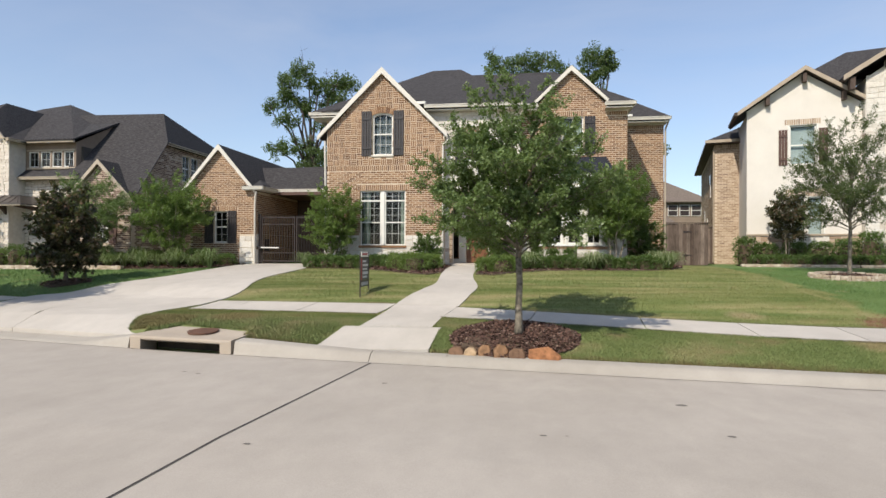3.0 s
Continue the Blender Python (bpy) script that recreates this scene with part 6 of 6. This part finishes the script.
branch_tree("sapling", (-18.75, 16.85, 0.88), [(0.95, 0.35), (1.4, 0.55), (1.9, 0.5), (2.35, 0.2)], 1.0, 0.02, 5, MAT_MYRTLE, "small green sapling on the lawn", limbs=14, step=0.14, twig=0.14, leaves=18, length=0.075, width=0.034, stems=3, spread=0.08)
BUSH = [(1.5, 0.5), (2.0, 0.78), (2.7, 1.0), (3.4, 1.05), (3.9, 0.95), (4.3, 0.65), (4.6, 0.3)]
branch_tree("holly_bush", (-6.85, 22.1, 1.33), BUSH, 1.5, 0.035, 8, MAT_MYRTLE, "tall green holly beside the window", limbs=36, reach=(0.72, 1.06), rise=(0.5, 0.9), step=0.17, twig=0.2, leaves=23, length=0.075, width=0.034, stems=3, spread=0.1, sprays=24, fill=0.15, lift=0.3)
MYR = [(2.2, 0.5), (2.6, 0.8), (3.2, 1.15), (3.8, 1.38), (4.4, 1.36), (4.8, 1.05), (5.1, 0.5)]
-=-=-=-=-
* **Short task**
Reproduce the full material exactly, excluding the pictures.

* **Answer to this exercise**
3.0 s
Continue the Blender Python (bpy) script that recreates this scene with part 6 of 6. This part finishes the script.
branch_tree("sapling", (-18.75, 16.85, 0.88), [(0.95, 0.35), (1.4, 0.55), (1.9, 0.5), (2.35, 0.2)], 1.0, 0.02, 5, MAT_MYRTLE, "small green sapling on the lawn", limbs=14, step=0.14, twig=0.14, leaves=18, length=0.075, width=0.034, stems=3, spread=0.08)
BUSH = [(1.5, 0.5), (2.0, 0.78), (2.7, 1.0), (3.4, 1.05), (3.9, 0.95), (4.3, 0.65), (4.6, 0.3)]
branch_tree("holly_bush", (-6.85, 22.1, 1.33), BUSH, 1.5, 0.035, 8, MAT_MYRTLE, "tall green holly beside the window", limbs=36, reach=(0.72, 1.06), rise=(0.5, 0.9), step=0.17, twig=0.2, leaves=23, length=0.075, width=0.034, stems=3, spread=0.1, sprays=24, fill=0.15, lift=0.3)
MYR = [(2.2, 0.5), (2.6, 0.8), (3.2, 1.15), (3.8, 1.38), (4.4, 1.36), (4.8, 1.05), (5.1, 0.5)]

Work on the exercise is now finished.